As a participant, guest-lecturer, writer, occasional academic, and life-long student, I found Charen's book exceptionally well researched and well written. Documentation and support are generous. I found her historical and political analyses strong, if not uniformly effective. Trust me, I was evaluating. But the book does have some flaws. The title alone is, on balance, unproductively "in-your-face"--perhaps discouraging some readers on the Left who would otherwise be persuaded to a new viewpoint by her singularly effective dialectic. Occasionally, a piece of evidence is superficial, petty, or the tone unnecessarily sarcastic. Charen also seems unaware of the tension that perforce exists in trying both to export freedom abroad and maintain or expand freedom at home. Do we open ourselves to the charge of "double standards" if the two "freedoms" are not perfectly congruent? (See Samuel Huntington in this regard.) And she also fails to incorporate into her discussions the primacy of the constant cold, hard struggle for domestic political power that certainly affected foreign affairs.

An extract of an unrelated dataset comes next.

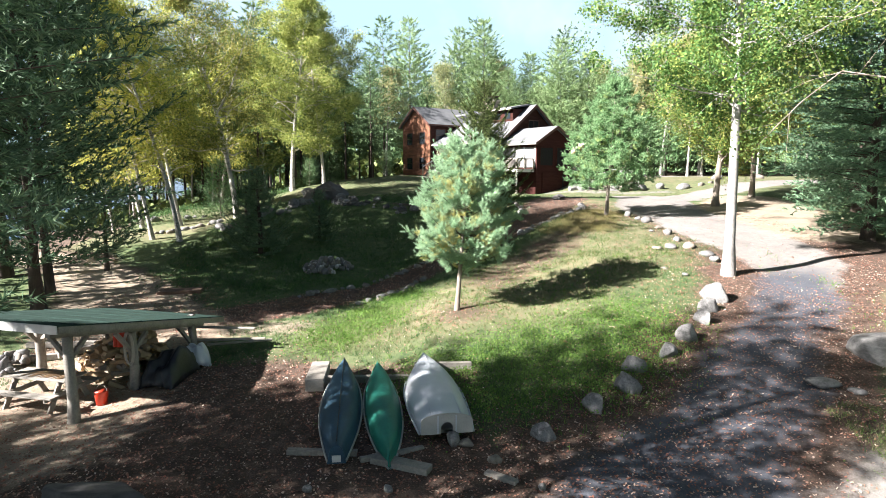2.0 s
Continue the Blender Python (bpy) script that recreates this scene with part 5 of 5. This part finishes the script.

Certainly many liberals never compromised their stalwart opposition to Soviet behavior and objectives, and harbored few illusions as to what was taking place on the world's stage. Nevertheless, Charen's marshaling of the written record powerfully supports her conclusion that many on the Left got the Cold War very wrong, are trying to reshape its history, and worst, in knee-jerk fashion are transferring old attitudes and errors to new threats.